In this system, not every connection is always active. Some relationships remain dormant for years before becoming relevant again. Some introductions generate opportunities you could never have predicted. Others simply hold the memory of who you are and help others make sense of your journey. That’s why what makes a network powerful is not its size, but its depth, coherence, and ability to stay alive over time.
This logic only works when we treat relationships as part of a shared space, not as isolated transactions, but as elements of a system that gains value the more we invest in it. A transactional approach to networking can produce short-term results. But it rarely builds the kind of influence, trust, and strategic optionality that a long-term career or business requires.
Over time, the value of your network moves in both directions. You don’t just extract opportunities from your ecosystem. You feed it. You connect people who should meet. You contribute knowledge or perspective. You reinforce trust. And eventually, you find yourself part of a system that keeps working, even when you're not actively working it.
Connect your ecosystem to your vision of success
Not all relationships are equally relevant to the future you want to build. That’s why your vision of success — your sense of who you want to become, what kind of work matters to you, and what impact you want to leave — should guide the way you grow and maintain your network.

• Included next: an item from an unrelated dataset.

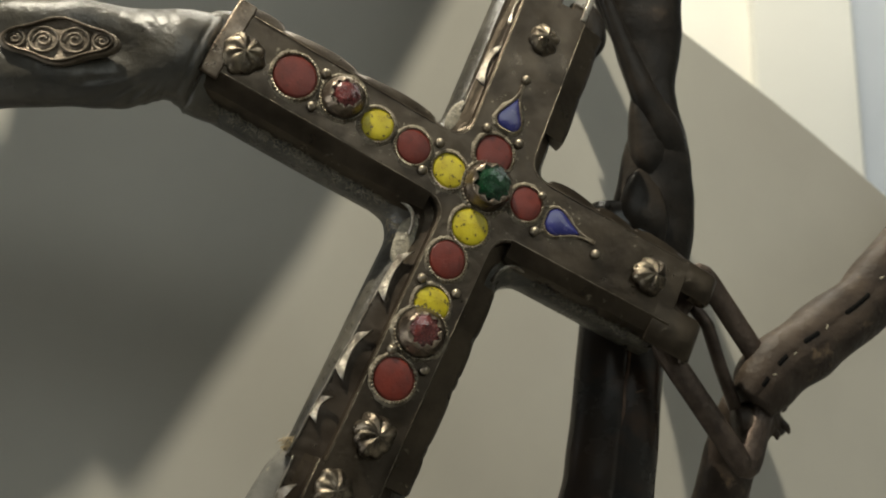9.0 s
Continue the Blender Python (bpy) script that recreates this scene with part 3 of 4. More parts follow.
    furnish(b, [("blue_gem", -147, -143, 10), ("red_disc", -130, -147, 6.3), ("stud", -116, -148, 9.2), ("bead", -156, -133, 1.8), ("bead", -134, -137, 1.9), ("red_disc", -163, -141, 6.3)])
    furnish(c, [("stud", 27, -30, 8.2), ("bead", 32, -18, 2), ("red_heart", 38, 0, 7.4, 164), ("blue_gem", 43, 19, 10), ("red_heart", 49, 35, 7.4, -18), ("bead", 55, 52, 1.8),
                ("stud", 61, 68, 7.7), ("bead", 30, 11, 1.9), ("bead", 38, 31, 1.9), ("bead", 52, 10, 1.6), ("bead", 57, 27, 1.6)])
    furnish(d, [("stud", 19, 227, 8.7), ("red_disc", 39, 221, 8.4), ("bead", 51, 224, 2), ("bead", 46, 210, 2), ("red_gem", 58, 215, 8.6), ("yellow_disc", 72, 206, 6.6),
                ("red_disc", 87, 199, 7), ("bead", 98, 202, 2), ("bead", 91, 190, 1.8), ("yellow_disc", 102, 191, 7)])
    furnish(d, [("green_gem", 118, 186, 10.2), ("stud", 143, 253, 7.2), ("bead", 135, 234, 2), ("blue_drop", 128, 217, 6.6, -21), ("bead", 118, 211, 1.8), ("bead", 132, 206, 1.8), ("red_disc", 121, 200, 7.8)])
    furnish(d, [("yellow_disc", 111, 169, 7.6), ("red_disc", 102, 155, 7.6), ("bead", 92, 147, 1.9), ("bead", 106, 142, 1.9), ("yellow_disc", 96, 137, 7), ("red_gem", 92, 126, 9.5),
                ("red_disc", 82, 108, 8.2), ("bead", 94, 112, 1.9), ("bead", 81, 119, 1.9), ("stud", 75, 87, 8.3)])
    furnish(d, [("red_disc", 135, 181, 7.2), ("blue_drop", 150, 174, 6.8, -112), ("bead", 166, 163, 2), ("bead", 142, 185, 1.8), ("bead", 139, 170, 1.8), ("stud", 191, 156, 8.3)])

    cut_edge(a, lower[0], 79.5, H, 1, ((92, 105), (71, 78), (55, 62), (34, 42)), (26, 120), (-0.0006, -0.0012), tall=0.0050)
    cut_edge(a, lower[0], 172.5, 0.0185, -1, ((92, 68), (60, 35)), (29, 100))
    cut_edge(a, lower[0], 172.5, 0.0185, 1, ((89, 66), (56, 34)), (29, 100), tall=0.0050)
    cut_edge(a, lower[0], -5, 0.0185, 1, ((22, 38),), (24, 42), tall=0.0050)
    for plate, (centre, arms), which in ((a, lower, (0, 1, 2, 3)), (d, upper, (2, 3))):
        for i in which:
            lip = arm_outline(centre, arms, 0.0014, fillet=0.0105, steps=6)[20 * i + 12:20 * i + 19]
            part("corner_lip", tube_loop([(q.x, q.y, -0.0045 + 0.0016 * math.sin(math.pi * k / 6)) for k, q in enumerate(lip)], 0.0008, 8, closed=False), BRIGHT, plate, "pale curled silver lip")
    cut_edge(b, nose_c, -6.5, 0.0195, 1, ((47, 23), (9, 21), (-16, 7), (-45, -22), (-75, -50)), (-150, 53))
    cut_edge(b, nose_c, -6.5, 0.0195, -1, ((45, 20), (14, -12), (-18, -44), (-50, -76)), (-150, 53), tall=0.0050)
    cut_edge(c, mid_c, 67.5, H, 1, ((17.5, 45.5), (-21.5, 5.7), (-59, -33.7)), (-66, 54), (-0.0002, 0.0016))
    flank(c, mid_c, 67.5, -0.062, 0.052, H, -1, 0.026, 0.0028, 2)
    flank(a, lower[0], 79.5, 0.034, 0.117, H, -1, 0.030, 0.0016, 3)
    flank(d, upper[0], 246.5, 0.036, 0.122, H, 1, 0.024, 0.0022, 4)
    flank(d, upper[0], 69.5, 0.034, 0.088, 0.0205, -1, 0.022, 0.0022, 5)
    cut_edge(d, upper[0], 246.5, H, -1, ((60, 37.5), (94, 72.5), (112, 101)), (28, 127), (0.0008, 0.0066))
    cut_edge(d, upper[0], 69.5, 0.0205, 1, ((41.5, 62), (72, 90)), (28, 93), (-0.0004, -0.0030))
    flank(d, upper[0], 156, 0.019, 0.1175, 0.0195, 1, 0.027, 0.0012, 8, 0.50)
    flank(d, upper[0], -22.5, 0.019, 0.0945, 0.0205, -1, 0.022, 0.0012, 9, 0.30)
    scallops(d, upper[0], 156, 0.0195, -1, (30, 66, 98, 116), 0.0040)
    scallops(d, upper[0], -22.5, 0.0205, 1, (24, 47, 66, 92), 0.0036)
    fuzz(a, (-0.0215, -0.130), (-0.0050, -0.045), -0.0075, 700, 0.0018, HEMP, 11, 0.0013)
    fuzz(a, (-0.098, -0.1290), (-0.0260, -0.1385), -0.0085, 800, 0.0020, HEMP, 12, 0.0009)
    fuzz(b, (-0.19, -0.117), (-0.108, -0.1275), -0.0095, 300, 0.0018, FELT, 13, 0.0010)
    fuzz(d, (0.0065, 0.2110), (0.0800, 0.1785), -0.0075, 1700, 0.0026, FELT, 14, 0.0014)
    fuzz(d, (0.084, 0.1715), (0.092, 0.1560), -0.0105, 420, 0.0030, HEMP, 17, 0.0015)
    fuzz(d, (0.1423, 0.1505), (0.1922, 0.1298), -0.0075, 700, 0.0020, FELT, 15, 0.0009)
    fuzz(c, (-0.004, -0.030), (0.020, 0.032), -0.0095, 120, 0.0018, HEMP, 16, 0.0010)
    tuft(a, -0.001, -0.0375, -0.0085, 110, 0.0034, 1)
    tuft(a, -0.098, -0.1275, -0.0085, 130, 0.0036, 2)
    tuft(d, 0.0450, 0.0835, -0.0065, 90, 0.0030, 3)
    tuft(a, -0.0235, -0.1365, -0.008, 200, 0.0036, 4)
    tuft(d, 0.0900, 0.1655, -0.008, 160, 0.0036, 5)
    hide_pad(a, -0.0240, -0.1325, 0.0066, -0.0092, 1, 78)
    hide_pad(a, -0.0275, -0.1905, 0.0070, -0.0095, 2, -40)
    hide_pad(d, 0.0885, 0.1625, 0.0062, -0.0066, 3, 70)
    hide_pad(d, 0.1075, 0.2160, 0.0044, -0.0066, 4, 65)
    # folded lip and flange at the end of the brow arm
    lip = part("end_lip", box(0.1110, -0.0168, -0.006, 0.1185, 0.0168, 0.0016, 0.0008), BEZEL, d, "bent up silver end of the plate")
    lip.matrix_basis = pose(0.118, 0.186, 0, 0, 0, 156)
    ridge = part("end_ridge", box(0.0935, 0.0128, -0.0046, 0.1170, 0.0182, -0.0012, 0.0009), SILVER, d, "folded silver ridge at the end of the plate")
    ridge.matrix_basis = pose(0.118, 0.186, 0, 0, 0, 156)
    # clasp tabs bent round the links
    def tab(name, x, y, angle, wide, reach, parent, slim=0.8, skew=0.0):
        rings = []
        for k in range(17):
            q = math.pi * 1.25 * max(0, k - 2) / 14
            rr = 0.0052
            w = wide * (1 - (1 - slim) * k / 16)
            shift = skew * k / 16
            run = (0.0, 0.5, 1.0)[k] * reach if k < 3 else reach
            top = Vector((run + rr * math.sin(q), -0.0046 + rr * math.cos(q)))
            low = Vector((run + (rr - 0.0019) * math.sin(q), -0.0046 + (rr - 0.0019) * math.cos(q)))
            mid = (top + low) / 2
            rings.append([(px, shift + v * w, pz) for (px, pz), v in ((top, -0.86), (top, 0), (top, 0.86), (mid, 1.0), (low, 0.86), (low, 0), (low, -0.86), (mid, -1.0))])
        t = part(name, rings_mesh(rings), SILVER, parent)
        t.data.set_sharp_from_angle(angle=radians(50))
        t.matrix_basis = pose(x, y, 0.0, 0, 0, angle)

    tab("clasp_tab", 0.204, 0.1600, -24, 0.0072, 0.0165, d)
    tab("clasp_tab", 0.192, 0.1385, -24, 0.0098, 0.0190, d)
    tab("clasp_tab", 0.139, 0.275, 69, 0.0076, 0.0120, d)
    tab("clasp_tab", 0.1490, 0.2700, 69, 0.0022, 0.0110, d)
    tab("clasp_tab", 0.158, 0.262, 69, 0.0045, 0.0080, d)
    # Paler silver stands in for the light on this tab edge.
    slot = part("slot_edge", box(-0.0014, -0.0072, -0.0030, 0.0014, 0.0072, 0.0012, 0.0006), BRIGHT, d, "tab edge in paler silver for the light on it")
    slot.matrix_basis = pose(0.1640, 0.2715, 0, 0, 0, -22)
    return ob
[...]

You don’t need to design every connection with strategic intent. But you should regularly reflect on whether your ecosystem reflects the direction you're heading. Does it include people who can challenge and support your evolution? Does it mirror your ambition and values? Is it aligned with the long-term narrative you want others to perceive?
When your network and your vision are aligned, the ecosystem becomes not just a support structure, but a driver of your positioning, your opportunities, and your credibility.

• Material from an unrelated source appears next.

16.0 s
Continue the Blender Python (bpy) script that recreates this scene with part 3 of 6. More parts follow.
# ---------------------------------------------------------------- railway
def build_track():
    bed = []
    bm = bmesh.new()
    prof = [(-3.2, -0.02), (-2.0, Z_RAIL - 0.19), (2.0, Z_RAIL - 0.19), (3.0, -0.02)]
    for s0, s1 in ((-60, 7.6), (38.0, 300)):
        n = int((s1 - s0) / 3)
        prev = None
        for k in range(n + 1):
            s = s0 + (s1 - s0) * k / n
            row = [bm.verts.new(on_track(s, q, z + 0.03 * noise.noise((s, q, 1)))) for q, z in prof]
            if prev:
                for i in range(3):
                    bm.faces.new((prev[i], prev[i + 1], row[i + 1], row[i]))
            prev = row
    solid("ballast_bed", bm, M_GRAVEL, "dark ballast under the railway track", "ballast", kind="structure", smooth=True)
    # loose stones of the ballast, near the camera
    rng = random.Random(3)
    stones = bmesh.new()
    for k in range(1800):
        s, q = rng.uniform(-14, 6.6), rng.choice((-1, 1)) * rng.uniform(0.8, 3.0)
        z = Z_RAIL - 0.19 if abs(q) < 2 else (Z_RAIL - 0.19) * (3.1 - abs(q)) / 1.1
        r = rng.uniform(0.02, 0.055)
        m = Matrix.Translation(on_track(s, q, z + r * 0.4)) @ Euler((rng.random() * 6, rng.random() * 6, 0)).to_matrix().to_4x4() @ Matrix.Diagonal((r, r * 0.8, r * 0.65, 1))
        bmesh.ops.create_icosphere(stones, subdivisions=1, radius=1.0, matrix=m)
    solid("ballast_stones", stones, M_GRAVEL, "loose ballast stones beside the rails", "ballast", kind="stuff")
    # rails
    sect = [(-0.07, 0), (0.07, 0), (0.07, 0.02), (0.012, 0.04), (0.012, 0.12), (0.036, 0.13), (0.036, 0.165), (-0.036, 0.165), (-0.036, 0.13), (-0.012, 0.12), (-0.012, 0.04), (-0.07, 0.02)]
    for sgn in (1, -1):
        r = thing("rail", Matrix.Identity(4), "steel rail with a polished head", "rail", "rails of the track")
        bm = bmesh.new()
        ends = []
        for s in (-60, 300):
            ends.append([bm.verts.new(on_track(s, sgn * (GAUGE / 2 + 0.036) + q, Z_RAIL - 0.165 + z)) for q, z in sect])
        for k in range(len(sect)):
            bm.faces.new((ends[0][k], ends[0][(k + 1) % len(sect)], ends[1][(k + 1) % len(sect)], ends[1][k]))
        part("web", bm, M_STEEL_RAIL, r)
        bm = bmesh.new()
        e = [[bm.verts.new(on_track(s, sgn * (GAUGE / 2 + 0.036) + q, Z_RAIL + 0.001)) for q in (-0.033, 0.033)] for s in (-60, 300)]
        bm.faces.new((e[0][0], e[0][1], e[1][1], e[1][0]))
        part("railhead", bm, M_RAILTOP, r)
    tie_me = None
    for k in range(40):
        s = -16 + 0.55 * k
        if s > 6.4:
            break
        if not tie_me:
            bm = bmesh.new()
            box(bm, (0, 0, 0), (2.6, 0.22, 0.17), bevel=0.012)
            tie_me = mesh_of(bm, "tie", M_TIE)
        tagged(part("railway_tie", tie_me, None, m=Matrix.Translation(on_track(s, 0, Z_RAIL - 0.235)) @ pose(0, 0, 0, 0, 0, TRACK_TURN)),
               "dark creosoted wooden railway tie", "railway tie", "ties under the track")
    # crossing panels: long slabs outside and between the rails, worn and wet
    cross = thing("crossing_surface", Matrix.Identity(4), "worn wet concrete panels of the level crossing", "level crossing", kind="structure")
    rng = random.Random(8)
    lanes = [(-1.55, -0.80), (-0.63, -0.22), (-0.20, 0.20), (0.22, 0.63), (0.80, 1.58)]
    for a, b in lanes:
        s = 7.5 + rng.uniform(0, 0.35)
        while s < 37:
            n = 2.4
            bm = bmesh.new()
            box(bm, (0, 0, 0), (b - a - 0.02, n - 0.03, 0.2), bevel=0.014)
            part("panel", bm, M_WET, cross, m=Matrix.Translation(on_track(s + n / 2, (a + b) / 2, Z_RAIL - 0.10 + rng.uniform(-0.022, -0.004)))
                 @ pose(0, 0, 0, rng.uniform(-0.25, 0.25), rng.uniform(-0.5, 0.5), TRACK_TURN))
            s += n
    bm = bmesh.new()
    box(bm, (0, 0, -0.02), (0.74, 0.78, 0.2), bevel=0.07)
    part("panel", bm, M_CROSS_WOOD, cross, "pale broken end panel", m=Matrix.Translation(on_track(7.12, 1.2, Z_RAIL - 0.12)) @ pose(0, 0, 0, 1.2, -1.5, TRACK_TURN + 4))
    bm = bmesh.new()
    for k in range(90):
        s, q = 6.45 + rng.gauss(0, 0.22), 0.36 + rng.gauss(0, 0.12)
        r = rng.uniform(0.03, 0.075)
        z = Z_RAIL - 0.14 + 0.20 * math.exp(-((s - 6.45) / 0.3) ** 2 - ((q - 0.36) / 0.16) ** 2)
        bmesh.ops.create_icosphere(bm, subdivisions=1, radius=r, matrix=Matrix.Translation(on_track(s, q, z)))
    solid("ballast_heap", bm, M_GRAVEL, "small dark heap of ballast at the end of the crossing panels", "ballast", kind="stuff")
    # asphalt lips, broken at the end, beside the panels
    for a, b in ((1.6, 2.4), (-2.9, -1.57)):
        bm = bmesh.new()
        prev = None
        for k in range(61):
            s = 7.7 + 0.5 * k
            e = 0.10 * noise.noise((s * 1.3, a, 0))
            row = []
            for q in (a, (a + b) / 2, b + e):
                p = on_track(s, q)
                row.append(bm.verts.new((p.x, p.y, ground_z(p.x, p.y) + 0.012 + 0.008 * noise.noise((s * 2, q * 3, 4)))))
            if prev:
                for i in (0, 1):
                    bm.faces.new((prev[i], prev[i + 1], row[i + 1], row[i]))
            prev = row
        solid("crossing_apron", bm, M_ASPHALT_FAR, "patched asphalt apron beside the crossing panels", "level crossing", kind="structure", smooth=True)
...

Keep the system alive over time and circumstances
A professional ecosystem only stays healthy if it adapts and stays connected across different moments of your life and career. That means maintaining presence and coherence even as your context changes. Relationships don’t need constant activity, but they do need continuity.
When you shift roles, pivot industries, or redefine your focus, the question is not whether your network remembers you. It is whether your ecosystem still sees you as relevant. That only happens if you’ve stayed visible and meaningful throughout the journey.
Keeping the system alive means staying open and active without being performative. It’s about being available in quiet ways: through curiosity, thoughtful gestures, shared perspective, or simply showing up when it counts. The relationships that matter are often shaped by how you behave in the long intervals when nothing is being asked.
So ask yourself: what kind of presence do you offer to your ecosystem? How are you keeping it connected to who you are becoming, not just who you’ve been?
In an unpredictable world, your network becomes both a cushion and a lever. But only if you’ve cultivated it long before you need it.
Build it like you build your future: with clarity, generosity, and a long view.